En Inde, Safran ne veut surtout pas passer à côté d'un des marchés aéronautiques les plus dynamiques de la planète. "C'est le marché où la croissance est la plus forte au monde", note le directeur général de Safran Olivier Andriès. Les chiffres sont vertigineux. Le trafic passagers devrait croître de 6,2 % par an (contre une moyenne mondiale de 3,9%) au cours des deux prochaines décennies, selon une estimation récente d'Airbus. Selon Safran, le trafic aérien indien va plus que doubler d'ici à 2041 tandis que la flotte va presque doubler, passant de 842 appareils à 1.600 en 2041. Airbus évalue quant à lui le besoin des compagnies aériennes indiennes à 1.770 nouveaux monocouloirs et 440 nouveaux long-courriers sur les deux prochaines décennies. C'est principalement pour cela que Safran investit régulièrement depuis plusieurs années en Inde, qui va devenir le troisième marché aérien domestique mondial.
Dans ce cadre, le groupe civil et militaire va inaugurer trois nouveaux sites industriels, deux jeudi à Hyderabad (production de pièces tournantes pour le moteur LEAP et usine de câblage électrique) et un autre vendredi à Bangalore en partenariat (50-50) avec le groupe indien Hindustan Aeronautics (HAL) dans la production de canalisations simples et complexes pour le LEAP. Des investissements lancés en 2018 et évalués à près de 55 millions de dollars, dont une part minoritaire a été pris en charge par les États indiens du Télangana (Hyderabad) et du Karnataka (Bangalore). Safran se donne les moyens d'augmenter ses cadences de production pour le LEAP avec ses nouvelles usines en Inde tout en bénéficiant des salaires avantageux des Indiens, qui ont un salaire minimal de 250 dollars par mois. Un jeune ingénieur est recruté entre 500 et 600 dollars.
Deux nouveaux projets
Safran, qui est présent depuis 65 ans en Inde, ne compte pas s'arrêter à ces trois investissements dans ce pays et lance de nouveaux projets ambitieux. "On va accélérer et on va très vite tripler nos effectifs en Inde dès 2026", assure Olivier Andriès. Et le président de Safran Aircraft Engines, Jean-Paul Alary, a annoncé jeudi le lancement d'un projet de construction à Hyderabad du plus grand centre de maintenance et de réparation des moteurs LEAP. L'État du Télangana a arraché in extremis la décision de Safran face à celui du Kartanaka. En Inde, les Etats se livrent une forte concurrence pour attirer les investissements des industriels. Au total le montant de l'investissement, dont une partie minoritaire est prise en charge par le Télangana, est évalué à 150 millions de dollars.

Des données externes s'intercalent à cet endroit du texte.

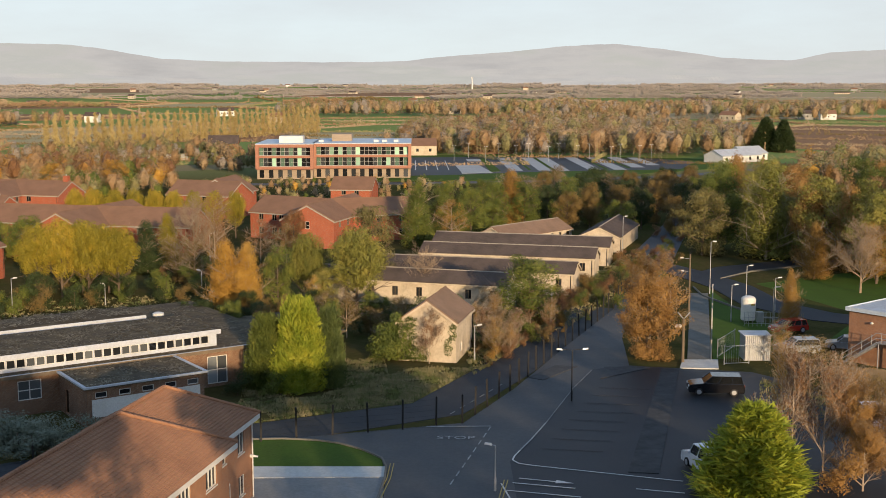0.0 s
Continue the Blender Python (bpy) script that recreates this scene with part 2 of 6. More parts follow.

Ce prochain centre de MRO, dont le démarrage est prévu en 2025, aura à terme une capacité de maintenance de 300 moteurs par an. Pourquoi un tel centre en Inde ? Pour être au plus près des clients indiens du motoriste français mais aussi des pays voisins, à l'exception de la Chine, précise le directeur général de Safran. La direction de Safran a réussi à convaincre les autorités indiennes de pouvoir supporter à partir d'Hyderabad les moteurs des appareils de compagnies du sud-est asiatique et du Moyen Orient. Ce qui était loin d'être acquis en raison de taxes dissuasives à l'exportation. Les moteurs LEAP et CFM56, équipent aujourd'hui plus de 330 Airbus A320/A320neo et Boeing 737/737 MAX des compagnies aériennes du sous-continent indien. Plus de 1.500 moteurs LEAP sont également en commande dans la région. Ainsi, plus de 600 appareils de la famille A320neo ont déjà été commandés par Indigo. Et Tata, qui a repris Air India, pourrait passer une commande géante de plusieurs centaines d'appareils d'ici à la fin de 2022 (monocouloirs et long-courriers).
En outre, Olivier Andriès a profité de sa visite en Inde pour annoncer la création de Digit, un campus digital dédié aux développements des systèmes d'informations du groupe, dont les deux principaux centres, situés à Hyderabad et Mumbai, démarrent leurs activités à l'été 2022. Digit prévoit le recrutement de 1.000 personnes en cinq ans en faisant appel aux compétences indiennes dans les domaines du développement de systèmes et applications numériques et de la cybersécurité. "Nous voulons reprendre en main notre destin en matière de systèmes d'informations, a souligné Olivier Andriès. Nous avons décidé de réinternaliser les expertises et les compétences pour maîtriser et réussir notre transformation numérique à coûts maîtrisés".